Source material>
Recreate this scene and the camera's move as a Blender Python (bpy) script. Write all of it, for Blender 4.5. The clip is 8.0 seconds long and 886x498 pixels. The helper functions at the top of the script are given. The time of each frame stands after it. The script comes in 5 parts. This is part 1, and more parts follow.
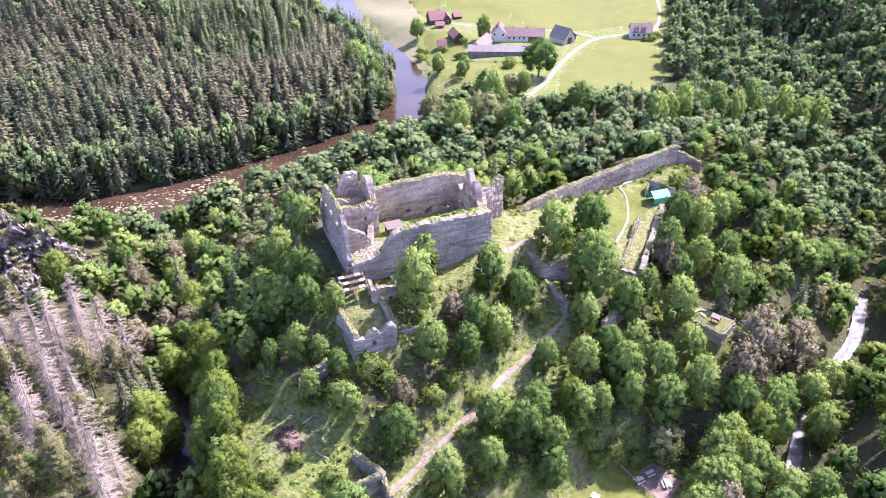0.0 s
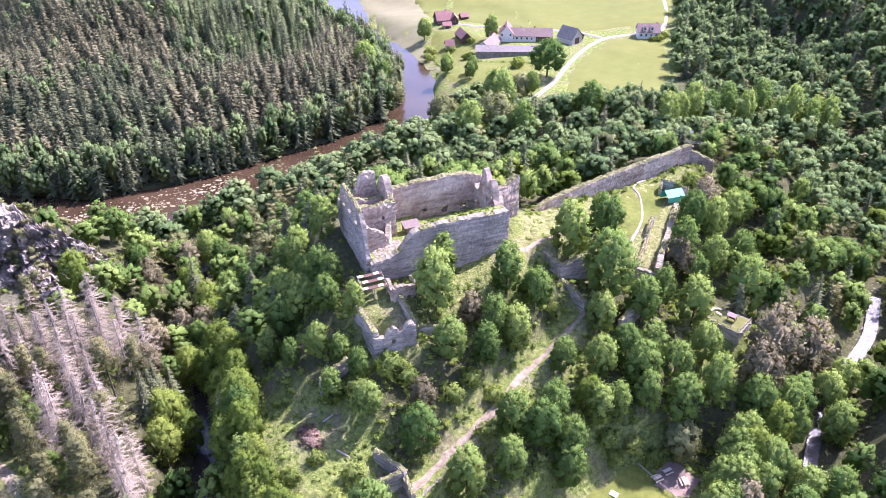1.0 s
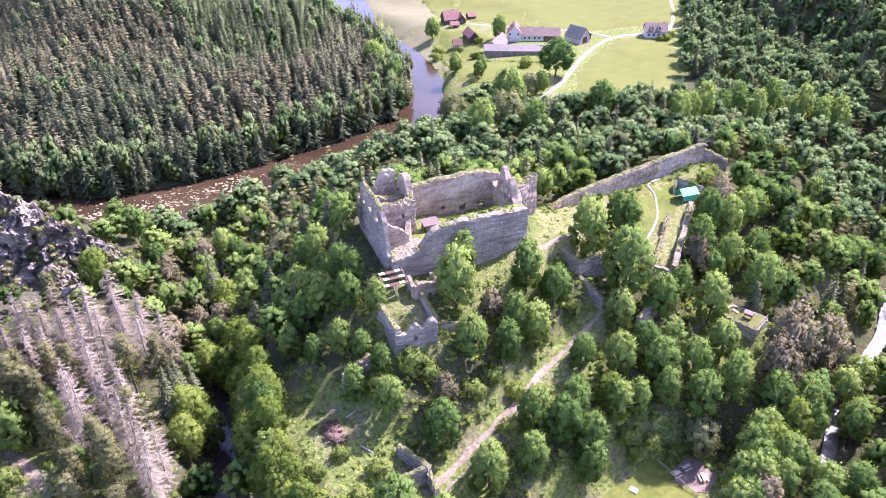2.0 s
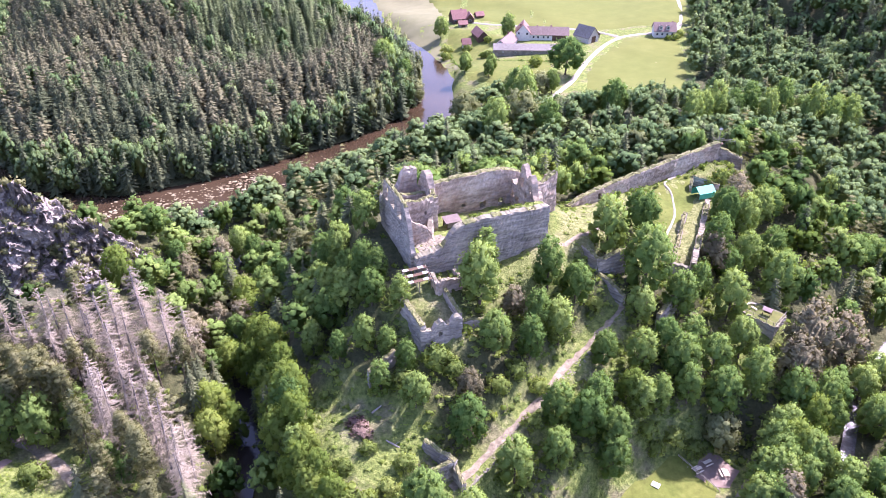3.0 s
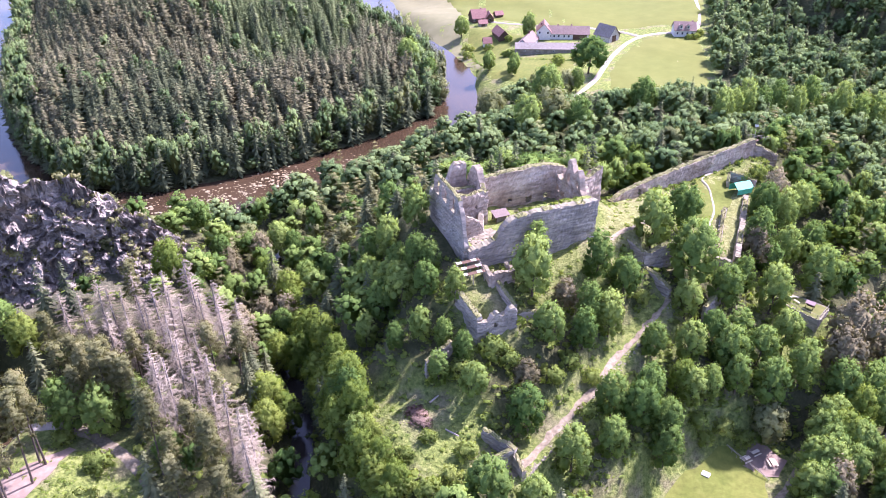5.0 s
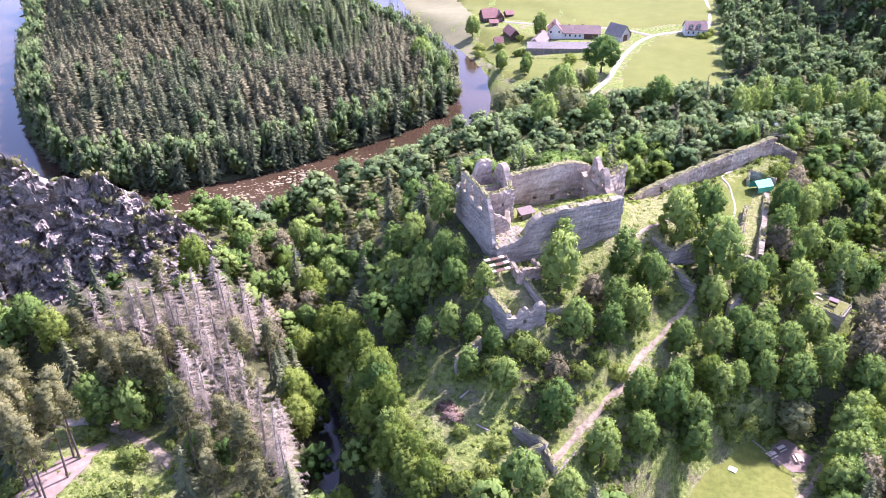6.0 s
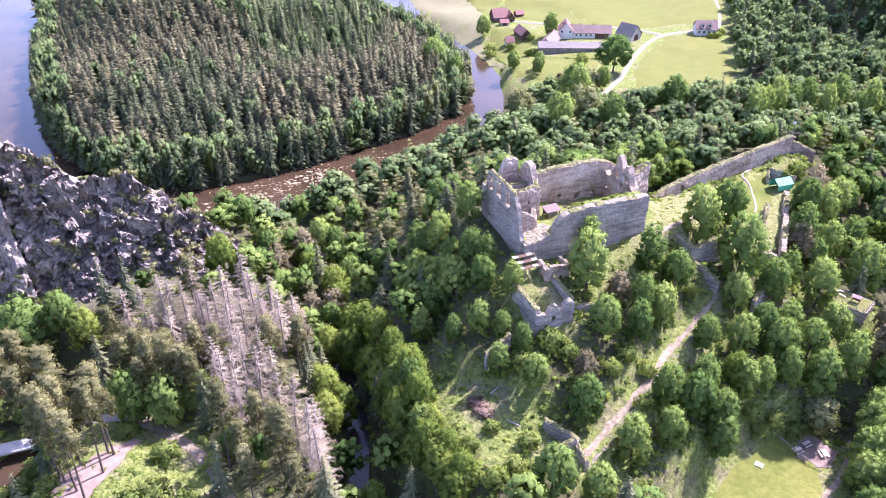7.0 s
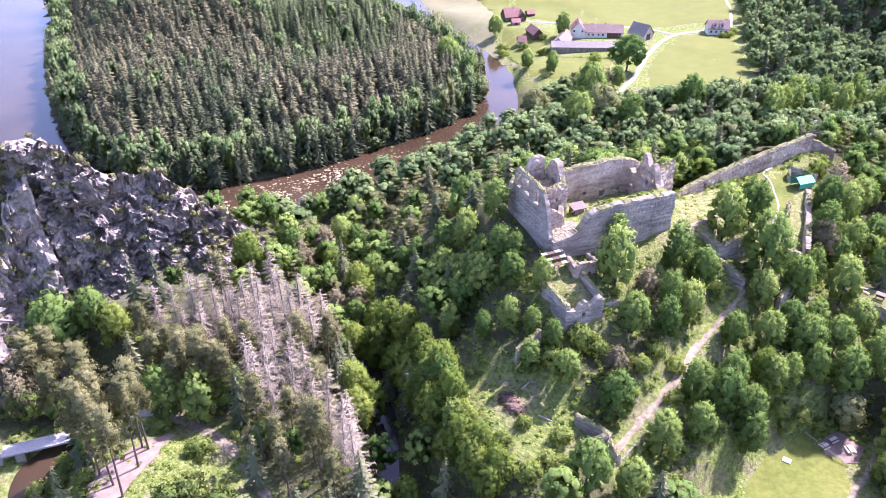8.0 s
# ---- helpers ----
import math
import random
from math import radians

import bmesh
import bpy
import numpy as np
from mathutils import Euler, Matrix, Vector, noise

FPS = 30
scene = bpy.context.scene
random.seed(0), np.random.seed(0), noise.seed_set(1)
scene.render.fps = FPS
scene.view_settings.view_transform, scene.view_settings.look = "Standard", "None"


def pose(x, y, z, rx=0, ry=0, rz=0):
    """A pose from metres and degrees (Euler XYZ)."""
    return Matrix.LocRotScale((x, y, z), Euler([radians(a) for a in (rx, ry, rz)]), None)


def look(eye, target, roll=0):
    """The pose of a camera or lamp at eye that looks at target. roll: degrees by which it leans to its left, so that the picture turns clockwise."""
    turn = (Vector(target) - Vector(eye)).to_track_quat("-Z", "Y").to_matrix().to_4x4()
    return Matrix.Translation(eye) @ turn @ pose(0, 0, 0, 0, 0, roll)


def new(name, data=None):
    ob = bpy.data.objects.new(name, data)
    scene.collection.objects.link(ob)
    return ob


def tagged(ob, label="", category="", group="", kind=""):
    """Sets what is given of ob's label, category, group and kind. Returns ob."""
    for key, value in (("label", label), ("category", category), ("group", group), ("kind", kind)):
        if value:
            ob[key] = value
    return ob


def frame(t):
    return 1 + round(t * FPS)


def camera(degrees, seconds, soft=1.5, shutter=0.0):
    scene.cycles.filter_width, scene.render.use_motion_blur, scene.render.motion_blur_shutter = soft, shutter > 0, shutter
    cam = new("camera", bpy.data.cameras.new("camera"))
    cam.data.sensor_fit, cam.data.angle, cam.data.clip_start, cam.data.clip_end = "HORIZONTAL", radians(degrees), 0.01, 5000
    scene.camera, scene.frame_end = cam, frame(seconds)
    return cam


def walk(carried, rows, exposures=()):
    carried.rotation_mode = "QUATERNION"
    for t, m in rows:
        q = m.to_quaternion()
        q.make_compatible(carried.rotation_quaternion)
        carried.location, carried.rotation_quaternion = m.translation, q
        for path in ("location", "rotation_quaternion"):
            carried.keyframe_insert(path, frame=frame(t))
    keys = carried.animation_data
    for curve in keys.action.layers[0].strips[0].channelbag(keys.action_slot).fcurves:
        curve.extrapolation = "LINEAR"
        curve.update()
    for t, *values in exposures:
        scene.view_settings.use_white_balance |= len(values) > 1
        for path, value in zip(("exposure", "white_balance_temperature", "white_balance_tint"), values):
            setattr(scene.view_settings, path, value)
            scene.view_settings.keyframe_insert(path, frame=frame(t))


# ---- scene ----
cam = camera(60.0, 8.0, soft=0.75)
PATH = [
    (0, (0.564, -0.225, 108.83), (0.558, 1.486, 107.795), 0.1),
    (0.5, (-1.262, -0.479, 108.794), (-1.269, 1.233, 107.759), 0.1),
    (1, (-3.255, -0.939, 108.839), (-3.264, 0.773, 107.805), -0.0),
    (1.5, (-5.453, -1.547, 108.875), (-5.462, 0.165, 107.841), 0.0),
    (3, (-13.15, -3.655, 109.086), (-13.158, -1.944, 108.051), 0.1),
    (3.5, (-15.934, -4.487, 109.093), (-15.942, -2.775, 108.058), 0.1),
    (4, (-18.885, -5.358, 109.186), (-18.893, -3.647, 108.151), 0.1),
    (4.5, (-21.918, -6.288, 109.135), (-21.927, -4.576, 108.101), 0.1),
    (6, (-31.306, -8.664, 109.257), (-31.318, -6.953, 108.223), 0.1),
    (6.5, (-34.42, -9.502, 109.393), (-34.434, -7.79, 108.358), 0.0),
    (7, (-37.661, -10.349, 109.495), (-37.675, -8.637, 108.461), 0.0),
    (7.5, (-40.935, -11.129, 109.58), (-40.951, -9.418, 108.546), 0.0),
    (8, (-44.243, -11.92, 109.553), (-44.26, -10.208, 108.519), 0.0),
]
walk(cam, [(t, look(eye, target, roll)) for t, eye, target, roll in PATH], exposures=[(0, 1.82), (3.5, 1.80), (4.5, 1.80), (6.5, 1.85), (8, 1.91)])

# ---- light and sky ----
SUN_TO = Vector((0.510, 0.395, 0.765)).normalized()
sun = new("sun", bpy.data.lights.new("sun", "SUN"))
sun.data.energy, sun.data.angle, sun.data.color = 4.6, radians(0.53), (1.0, 0.955, 0.88)
sun.matrix_world = look((0, 0, 300), Vector((0, 0, 300)) - SUN_TO)
world = bpy.data.worlds.new("sky")
scene.world = world
world.use_nodes = True
wn = world.node_tree.nodes
sky = wn.new("ShaderNodeTexSky")
sky.sky_type, sky.sun_disc = "NISHITA", False
sky.sun_elevation, sky.sun_rotation = math.asin(SUN_TO.z), math.atan2(SUN_TO.x, SUN_TO.y)
sky.air_density, sky.dust_density = 1.0, 1.6
wn["Background"].inputs["Strength"].default_value = 0.15
world.node_tree.links.new(sky.outputs[0], wn["Background"].inputs["Color"])
scene.view_settings.use_white_balance = True
scene.view_settings.white_balance_temperature, scene.view_settings.white_balance_tint = 5720, 42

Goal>
Replicate the material above verbatim; images stay out of the copy.

Exercise answer>
Recreate this scene and the camera's move as a Blender Python (bpy) script. Write all of it, for Blender 4.5. The clip is 8.0 seconds long and 886x498 pixels. The helper functions at the top of the script are given. The time of each frame stands after it. The script comes in 5 parts. This is part 1, and more parts follow.
0.0 s
1.0 s
2.0 s
3.0 s
5.0 s
6.0 s
7.0 s
8.0 s
# ---- helpers ----
import math
import random
from math import radians

import bmesh
import bpy
import numpy as np
from mathutils import Euler, Matrix, Vector, noise

FPS = 30
scene = bpy.context.scene
random.seed(0), np.random.seed(0), noise.seed_set(1)
scene.render.fps = FPS
scene.view_settings.view_transform, scene.view_settings.look = "Standard", "None"


def pose(x, y, z, rx=0, ry=0, rz=0):
    """A pose from metres and degrees (Euler XYZ)."""
    return Matrix.LocRotScale((x, y, z), Euler([radians(a) for a in (rx, ry, rz)]), None)


def look(eye, target, roll=0):
    """The pose of a camera or lamp at eye that looks at target. roll: degrees by which it leans to its left, so that the picture turns clockwise."""
    turn = (Vector(target) - Vector(eye)).to_track_quat("-Z", "Y").to_matrix().to_4x4()
    return Matrix.Translation(eye) @ turn @ pose(0, 0, 0, 0, 0, roll)


def new(name, data=None):
    ob = bpy.data.objects.new(name, data)
    scene.collection.objects.link(ob)
    return ob


def tagged(ob, label="", category="", group="", kind=""):
    """Sets what is given of ob's label, category, group and kind. Returns ob."""
    for key, value in (("label", label), ("category", category), ("group", group), ("kind", kind)):
        if value:
            ob[key] = value
    return ob


def frame(t):
    return 1 + round(t * FPS)


def camera(degrees, seconds, soft=1.5, shutter=0.0):
    scene.cycles.filter_width, scene.render.use_motion_blur, scene.render.motion_blur_shutter = soft, shutter > 0, shutter
    cam = new("camera", bpy.data.cameras.new("camera"))
    cam.data.sensor_fit, cam.data.angle, cam.data.clip_start, cam.data.clip_end = "HORIZONTAL", radians(degrees), 0.01, 5000
    scene.camera, scene.frame_end = cam, frame(seconds)
    return cam


def walk(carried, rows, exposures=()):
    carried.rotation_mode = "QUATERNION"
    for t, m in rows:
        q = m.to_quaternion()
        q.make_compatible(carried.rotation_quaternion)
        carried.location, carried.rotation_quaternion = m.translation, q
        for path in ("location", "rotation_quaternion"):
            carried.keyframe_insert(path, frame=frame(t))
    keys = carried.animation_data
    for curve in keys.action.layers[0].strips[0].channelbag(keys.action_slot).fcurves:
        curve.extrapolation = "LINEAR"
        curve.update()
    for t, *values in exposures:
        scene.view_settings.use_white_balance |= len(values) > 1
        for path, value in zip(("exposure", "white_balance_temperature", "white_balance_tint"), values):
            setattr(scene.view_settings, path, value)
            scene.view_settings.keyframe_insert(path, frame=frame(t))


# ---- scene ----
cam = camera(60.0, 8.0, soft=0.75)
PATH = [
    (0, (0.564, -0.225, 108.83), (0.558, 1.486, 107.795), 0.1),
    (0.5, (-1.262, -0.479, 108.794), (-1.269, 1.233, 107.759), 0.1),
    (1, (-3.255, -0.939, 108.839), (-3.264, 0.773, 107.805), -0.0),
    (1.5, (-5.453, -1.547, 108.875), (-5.462, 0.165, 107.841), 0.0),
    (3, (-13.15, -3.655, 109.086), (-13.158, -1.944, 108.051), 0.1),
    (3.5, (-15.934, -4.487, 109.093), (-15.942, -2.775, 108.058), 0.1),
    (4, (-18.885, -5.358, 109.186), (-18.893, -3.647, 108.151), 0.1),
    (4.5, (-21.918, -6.288, 109.135), (-21.927, -4.576, 108.101), 0.1),
    (6, (-31.306, -8.664, 109.257), (-31.318, -6.953, 108.223), 0.1),
    (6.5, (-34.42, -9.502, 109.393), (-34.434, -7.79, 108.358), 0.0),
    (7, (-37.661, -10.349, 109.495), (-37.675, -8.637, 108.461), 0.0),
    (7.5, (-40.935, -11.129, 109.58), (-40.951, -9.418, 108.546), 0.0),
    (8, (-44.243, -11.92, 109.553), (-44.26, -10.208, 108.519), 0.0),
]
walk(cam, [(t, look(eye, target, roll)) for t, eye, target, roll in PATH], exposures=[(0, 1.82), (3.5, 1.80), (4.5, 1.80), (6.5, 1.85), (8, 1.91)])

# ---- light and sky ----
SUN_TO = Vector((0.510, 0.395, 0.765)).normalized()
sun = new("sun", bpy.data.lights.new("sun", "SUN"))
sun.data.energy, sun.data.angle, sun.data.color = 4.6, radians(0.53), (1.0, 0.955, 0.88)
sun.matrix_world = look((0, 0, 300), Vector((0, 0, 300)) - SUN_TO)
world = bpy.data.worlds.new("sky")
scene.world = world
world.use_nodes = True
wn = world.node_tree.nodes
sky = wn.new("ShaderNodeTexSky")
sky.sky_type, sky.sun_disc = "NISHITA", False
sky.sun_elevation, sky.sun_rotation = math.asin(SUN_TO.z), math.atan2(SUN_TO.x, SUN_TO.y)
sky.air_density, sky.dust_density = 1.0, 1.6
wn["Background"].inputs["Strength"].default_value = 0.15
world.node_tree.links.new(sky.outputs[0], wn["Background"].inputs["Color"])
scene.view_settings.use_white_balance = True
scene.view_settings.white_balance_temperature, scene.view_settings.white_balance_tint = 5720, 42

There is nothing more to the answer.